Trecento grammi di profumo

Oggi, domenica delle Palme, la liturgia ci presenta due celebrazioni segnate da due racconti evangelici. La prima celebrazione con il racconto della cena di Betania e l’unzione ai piedi di Gesù (Giovanni 11,55 – 12,11). La seconda con il racconto dell’ingresso di Gesù a Gerusalemme (Gv. 12, 12-16) e la benedizione degli ulivi. La presenza di due schemi di celebrazione eucaristiche uno per la messa mattutina della domenica e l’altro per tutte le altre celebrazioni può sembrare curiosa ma corrisponde al modo particolare di celebrare la settimana santa nel rito ambrosiano che sottolinea l’andamento ‘storico’, quasi una ‘cronaca’ a cui siamo chiamati a partecipare. Per cui ‘sei giorni prima’ la cena di Betania, subito dopo l’ingresso di Gesù a Gerusalemme e via di seguito tutti gli avvenimenti della passione del Signore

Nel racconto della cena di Betania si dice che Maria verso sui piedi di Gesù, come segno di venerazione ‘trecento grammi di profumo, di puro nardo, assai prezioso’; una quantità enorme tanto da stupire tutti, in particolare Giuda che osserva ‘ perché non è stato venduto per trecento denari e non sono andati ai poveri?’. Trecento denari la paga di un anno di un salariato. C’è una sproporzione voluta nella misura di unguento usato per ungere i piedi di Gesù. Per dire quanto deve essere gratuito l’amore per Lui, quanto l’amore del discepolo, rappresentato da Maria, non deve mercanteggiare come pensa Giuda, ma deve agire gratuitamente, magnanimamente. Ma più ancora con questo segno si anticipa il dono stesso di Gesù che mostra quanto è grande l’amore di Dio; Gesù dona tutto se stesso, non trattiene nulla per se. Così come ha dimostrato nella sua vita terrena e soprattutto nella sua morte. Di che cosa allora abbiamo paura se Dio sostiene così la nostra fragilità?

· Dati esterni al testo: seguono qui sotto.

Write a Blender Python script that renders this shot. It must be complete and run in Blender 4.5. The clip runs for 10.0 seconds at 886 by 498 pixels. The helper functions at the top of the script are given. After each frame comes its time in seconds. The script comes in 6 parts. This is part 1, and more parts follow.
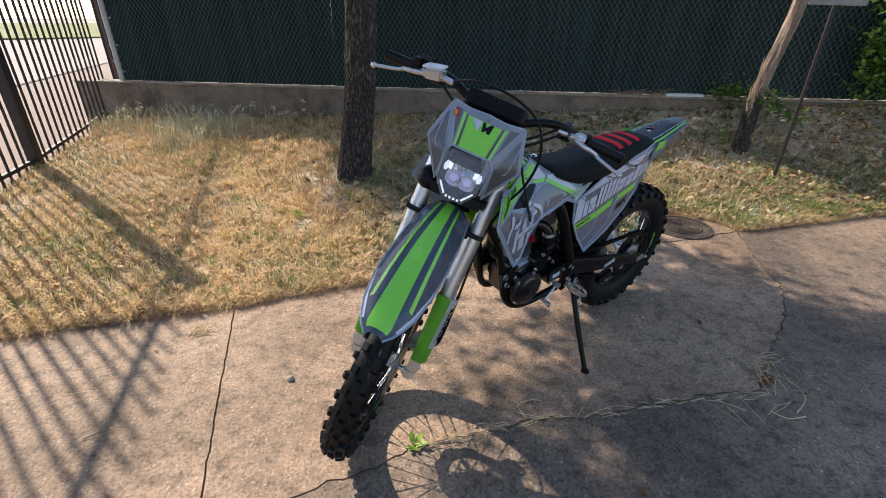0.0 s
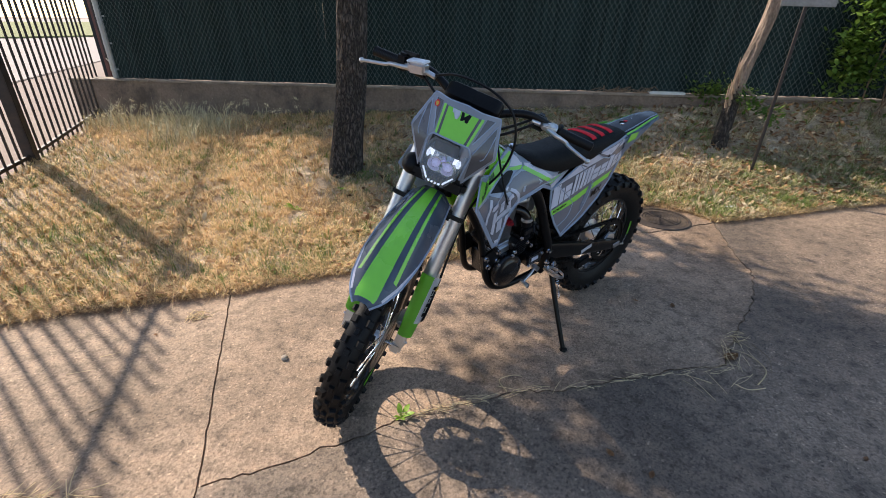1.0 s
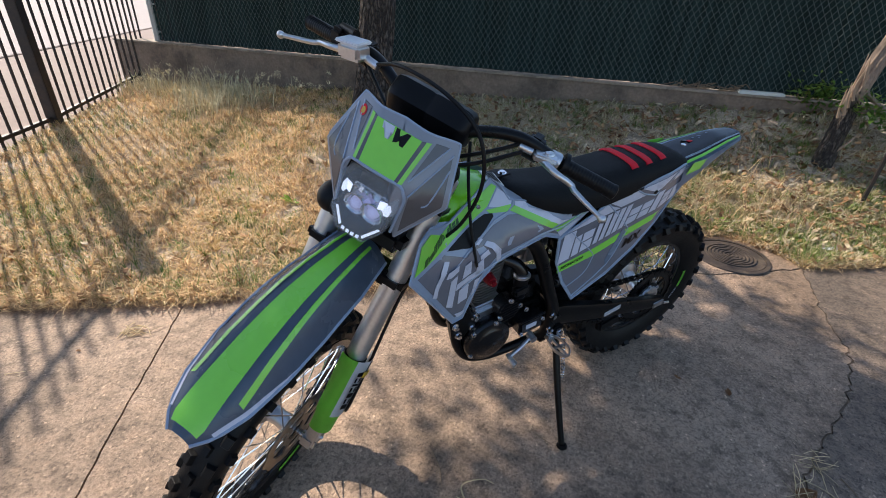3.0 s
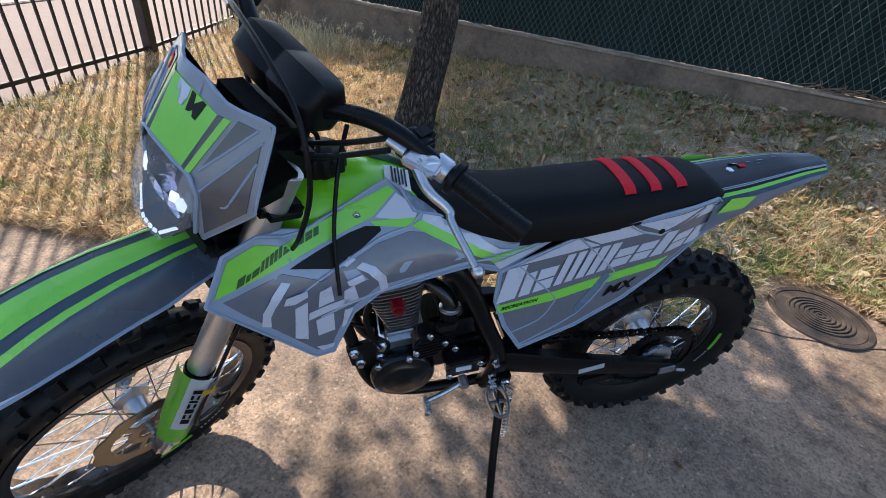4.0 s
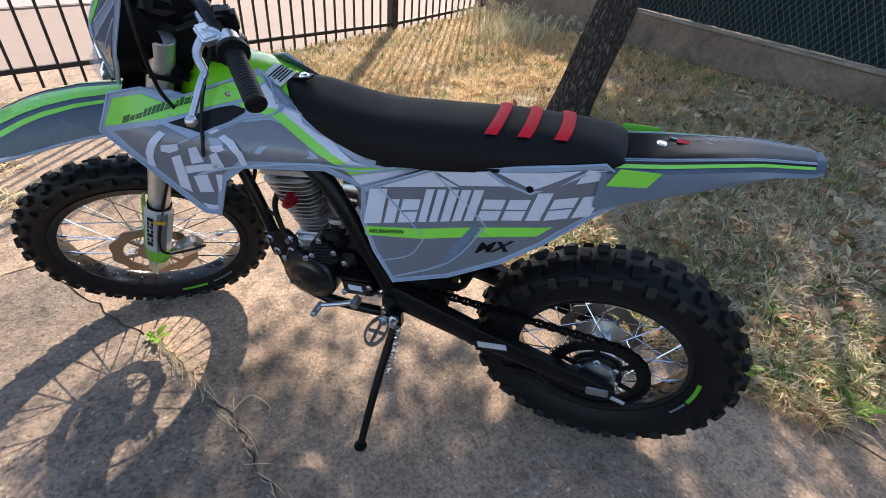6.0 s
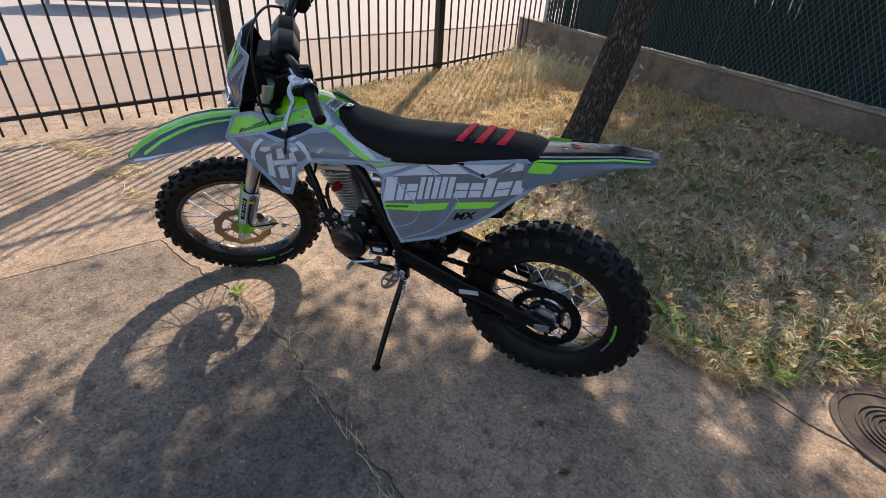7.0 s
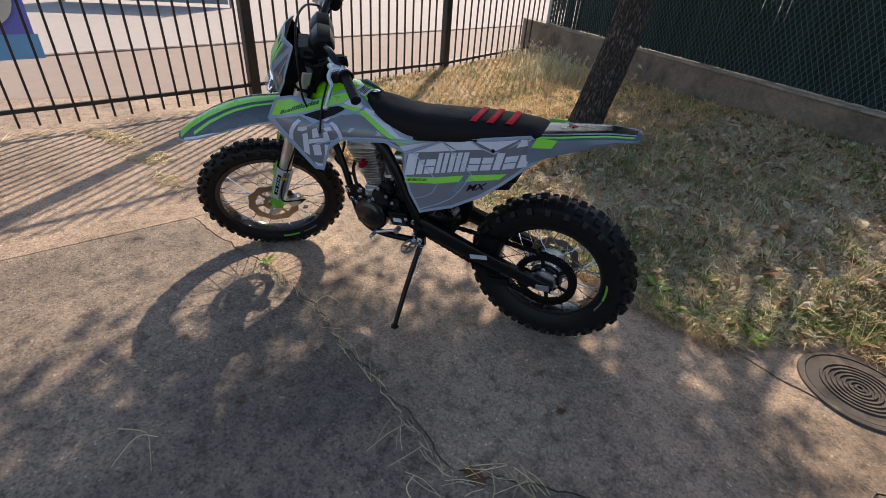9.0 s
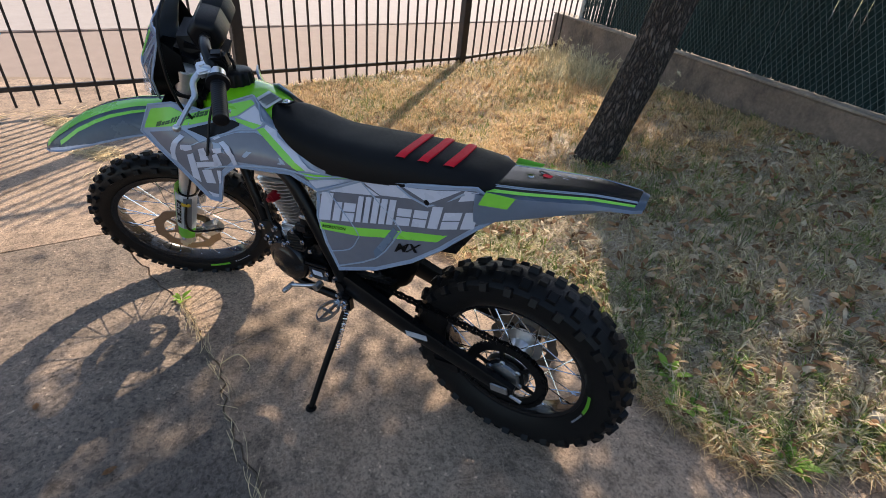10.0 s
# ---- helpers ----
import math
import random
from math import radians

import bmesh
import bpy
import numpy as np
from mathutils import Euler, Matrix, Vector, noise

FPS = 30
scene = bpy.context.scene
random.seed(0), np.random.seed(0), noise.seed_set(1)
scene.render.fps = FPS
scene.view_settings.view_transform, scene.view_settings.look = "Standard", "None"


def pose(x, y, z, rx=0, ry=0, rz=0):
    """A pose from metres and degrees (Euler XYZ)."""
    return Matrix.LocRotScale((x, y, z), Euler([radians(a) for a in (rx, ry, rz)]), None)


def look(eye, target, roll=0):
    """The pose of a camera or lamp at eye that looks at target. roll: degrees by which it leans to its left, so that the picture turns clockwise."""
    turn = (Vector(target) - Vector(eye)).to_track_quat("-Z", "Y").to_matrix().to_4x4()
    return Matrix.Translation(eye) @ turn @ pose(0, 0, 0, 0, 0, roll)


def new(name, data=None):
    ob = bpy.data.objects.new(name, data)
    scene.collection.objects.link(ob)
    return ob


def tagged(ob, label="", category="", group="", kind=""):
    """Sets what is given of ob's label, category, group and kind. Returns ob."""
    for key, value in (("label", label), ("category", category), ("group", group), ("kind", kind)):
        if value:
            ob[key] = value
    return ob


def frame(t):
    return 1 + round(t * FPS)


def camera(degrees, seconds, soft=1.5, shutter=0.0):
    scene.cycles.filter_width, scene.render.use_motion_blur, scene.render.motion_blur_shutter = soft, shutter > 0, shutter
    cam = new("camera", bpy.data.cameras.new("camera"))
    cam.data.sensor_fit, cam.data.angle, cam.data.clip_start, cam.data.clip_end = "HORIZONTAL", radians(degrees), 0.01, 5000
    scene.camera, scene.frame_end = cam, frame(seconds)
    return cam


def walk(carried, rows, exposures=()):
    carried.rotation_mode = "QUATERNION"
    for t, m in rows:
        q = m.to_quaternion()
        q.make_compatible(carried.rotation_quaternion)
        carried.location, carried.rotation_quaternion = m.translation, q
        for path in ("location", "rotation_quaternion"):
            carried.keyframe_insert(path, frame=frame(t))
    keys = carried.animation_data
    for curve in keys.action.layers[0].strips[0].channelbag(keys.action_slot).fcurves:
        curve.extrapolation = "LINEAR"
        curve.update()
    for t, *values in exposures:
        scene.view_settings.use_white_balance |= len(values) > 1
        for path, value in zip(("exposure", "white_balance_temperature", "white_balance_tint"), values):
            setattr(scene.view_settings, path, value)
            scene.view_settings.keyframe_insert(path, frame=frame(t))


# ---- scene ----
cam = camera(87.3, 10.0, soft=0.9)
PATH = [
    (0, (0.307, 0.192, 1.39), (0.167, 1.98, 0.504), 0.3),
    (0.5, (0.346, 0.075, 1.381), (0.224, 1.863, 0.493), 0.4),
    (1, (0.352, 0.058, 1.386), (0.24, 1.848, 0.5), 0.5),
    (1.5, (0.377, 0.084, 1.391), (0.275, 1.875, 0.506), 0.7),
    (2, (0.402, 0.267, 1.397), (0.277, 2.055, 0.509), 0.9),
    (2.5, (0.428, 0.472, 1.404), (0.219, 2.238, 0.49), 1.4),
    (2.7, (0.478, 0.556, 1.389), (0.22, 2.305, 0.454), 1.8),
    (3.8, (0.87, 1.028, 1.332), (0.254, 2.595, 0.252), 5.8),
    (4, (0.897, 1.123, 1.329), (0.212, 2.646, 0.229), 6.6),
    (4.5, (1.024, 1.344, 1.352), (0.168, 2.734, 0.197), 7.6),
    (5, (1.229, 1.545, 1.301), (0.197, 2.778, 0.111), 7.5),
    (5.5, (1.315, 1.696, 1.167), (0.111, 2.761, -0.023), 6.8),
    (6, (1.53, 1.566, 1.255), (0.177, 2.475, 0.095), 5.7),
    (6.2, (1.623, 1.52, 1.292), (0.221, 2.394, 0.164), 5.5),
    (7.3, (2.226, 1.386, 1.421), (0.697, 2.13, 0.368), 3.9),
    (7.5, (2.303, 1.308, 1.429), (0.769, 2.048, 0.38), 3.9),
    (8, (2.43, 1.17, 1.44), (0.884, 1.9, 0.401), 3.6),
    (8.5, (2.416, 1.159, 1.428), (0.873, 1.889, 0.385), 3.7),
    (9, (2.298, 1.3, 1.41), (0.78, 2.058, 0.351), 4.6),
    (9.5, (2.115, 1.541, 1.401), (0.607, 2.294, 0.324), 5.8),
    (10, (1.885, 1.8, 1.367), (0.342, 2.449, 0.273), 6.5),
]
# the camera opens up while the shaded flank fills its picture
EXPOSED = [(0, 0.66, 6560, 10), (2.5, 0.62, 6480, 10), (4, 0.84, 6150, 10), (4.5, 0.95, 6200, 10), (5, 0.98, 6280, 10), (6, 1.07, 6450, 10), (7.4, 0.52, 6720, 10), (9, 0.50, 6700, 10), (10, 0.73, 6700, 10)]
walk(cam, [(t, look(eye, target, roll)) for t, eye, target, roll in PATH], EXPOSED)

# ---- light: a low sun from beyond the fences, and a clear sky ----
SUN_AZ, SUN_EL = 145.0, 39.0            # where the sun stands, degrees
sun_dir = Vector((math.cos(radians(SUN_AZ)) * math.cos(radians(SUN_EL)), math.sin(radians(SUN_AZ)) * math.cos(radians(SUN_EL)), math.sin(radians(SUN_EL))))
world = bpy.data.worlds.new("sky")
scene.world = world
world.use_nodes = True
wn = world.node_tree
wn.nodes.clear()
sky = wn.nodes.new("ShaderNodeTexSky")
sky.sky_type, sky.sun_disc = "NISHITA", False
sky.sun_elevation, sky.sun_rotation = radians(SUN_EL), radians(90 - SUN_AZ)
bgn = wn.nodes.new("ShaderNodeBackground")
bgn.inputs["Strength"].default_value = 0.15
won = wn.nodes.new("ShaderNodeOutputWorld")
wn.links.new(sky.outputs[0], bgn.inputs[0])
wn.links.new(bgn.outputs[0], won.inputs[0])
sun_data = bpy.data.lights.new("sun", "SUN")
sun_data.energy, sun_data.angle, sun_data.color = 5.0, radians(0.6), (1.0, 0.87, 0.72)
sun_ob = new("sun", sun_data)
sun_ob.matrix_world = look(sun_dir * 30, (0, 0, 0))


# ---- materials ----
def node(nt, kind, **sets):
    n = nt.nodes.new(kind)
    for k, v in sets.items():
        n.inputs[k.replace("_", " ")].default_value = v
    return n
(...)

M. Brambilla (Il Giorno 29 marzo2020): ‘Le immagini magnifiche e terribili del papa solitario in preghiera in una piazza San Pietro deserta e surreale passeranno alla storia. Sembrava che il cielo e la terra si fossero messe d’accordo per concorrere ad allestire uno scenario apocalittico … “Dio! Dio! Dio! Se lo vedessi?dov’è questo Dio?” grida l’innominato al cardinale Federico” … La preghiera di papa Francesco scuote tutti gli uomini del nostro tempo, uomini che erano convinti che la religione fosse qualcosa da riporre tra le anticaglie inutili … oggi miliardi di uomini e donne tornano invece a prendere atto della inevitabile dipendenza. Non ci siamo fatti noi e ci accorgiamo che la nostra condizione è così fragile che abbiamo ogni giorno il bisogno di essere ricreati’. Questi giorni non saranno inutili se ci aiuteranno ad accorgerci della necessaria conversione a quell’amore gratuito e sovrabbondante del Padre di Gesù Cristo. Come il cardinal Federico rispose all’Innominato al suo grido ‘dov’è Dio? Voi me lo domandate? voi? E chi più di voi l’ha vicino? Non ve lo sentite in cuore, che v’opprime, che v’agita, che non vi lascia stare, e nello stesso tempo v’attira, vi fa presentire una speranza di quiete, di consolazione, d’una consolazione che sarà piena, immensa, subito che voi lo riconosciate, lo confessiate, l’imploriate? Ma quando voi stesso sorgerete a condannare la vostra vita, ad accusar voi stesso, allora! allora Dio sarà glorificato! cosa possa fare di codesta volontà impetuosa, di codesta imperturbata costanza, quando l’abbia animata, infiammata d’amore, di speranza, di pentimento? Chi siete voi, pover’uomo, che vi pensiate d’aver saputo da voi immaginare e fare cose più grandi nel male, che Dio non possa farvene volere e operare nel bene? Cosa può Dio far di voi? E perdonarvi? e farvi salvo? e compire in voi l’opera della redenzione? Non son cose magnifiche e degne di Lui?